Secondary burial is still carried out in southern and eastern Europe with attendant rituals that seem strange to us north westerners .
Rituals respect the dead and the living. I think that's where the word came from. A relegious term. Almost like a trance - like prayer.
Less sanitised, and please don't read the link if you are squeamish, is the Tibetan 'sky burials' and probably nearer in principle to the excarnation of the prehistoric period.

http://alumnus.caltech.edu/~pamlogan/skybury.htm

moss wrote:
Markoid wrote:
tiompan wrote:
Yes ,the more sanitised stuff is relatively recent and it's imagined that the beliefs and rituals are pretty similar even across Europe , when that is not the case .
Secondary burial is still carried out in southern and eastern Europe with attendant rituals that seem strange to us north westerners .
Rituals respect the dead and the living. I think that's where the word came from. A relegious term. Almost like a trance - like prayer.
Less sanitised, and please don't read the link if you are squeamish, is the Tibetan 'sky burials' and probably nearer in principle to the excarnation of the prehistoric period.

http://alumnus.caltech.edu/~pamlogan/skybury.htm

It's likely that there was more to the rituals than just excarnation ,if contemporary practices from differing cultures are anything to go by .
Smearing yourself in the more liquid remains of the ancestors , takes a bit of beating .

Many moons ago I found myself in Tana Taraja (in Sulawesi). In addition to the cliff burial tradition I was shown a number of sacred trees.

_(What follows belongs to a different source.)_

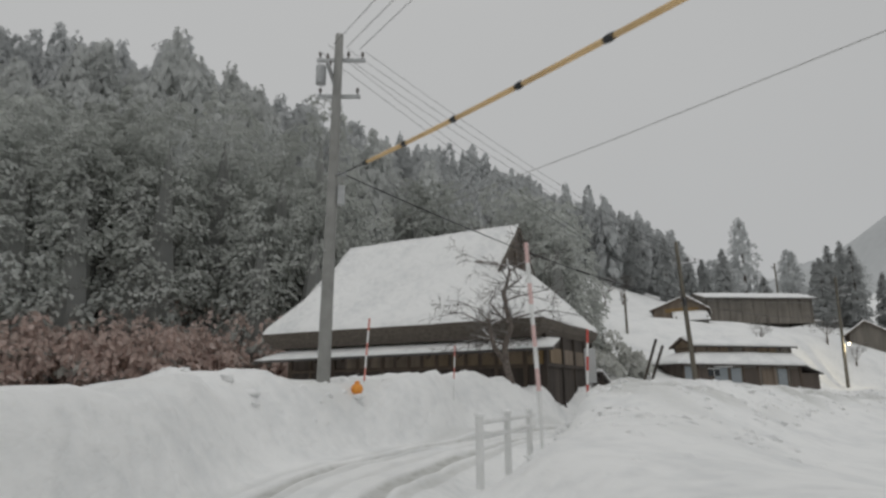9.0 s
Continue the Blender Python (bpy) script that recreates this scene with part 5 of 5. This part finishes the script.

These were reserved for interring infants (deemed to be more innocent, it was explained to me) - a hollow would be carved out of the trunk and the body placed behind a temporary cover and, as the tree grew, the opening would eventually close. Looking up at the tallest of these trees you could clearly make out 20+ of these closed up 'burials'.

I remember finding this quite striking and something of a calming 'return to nature'?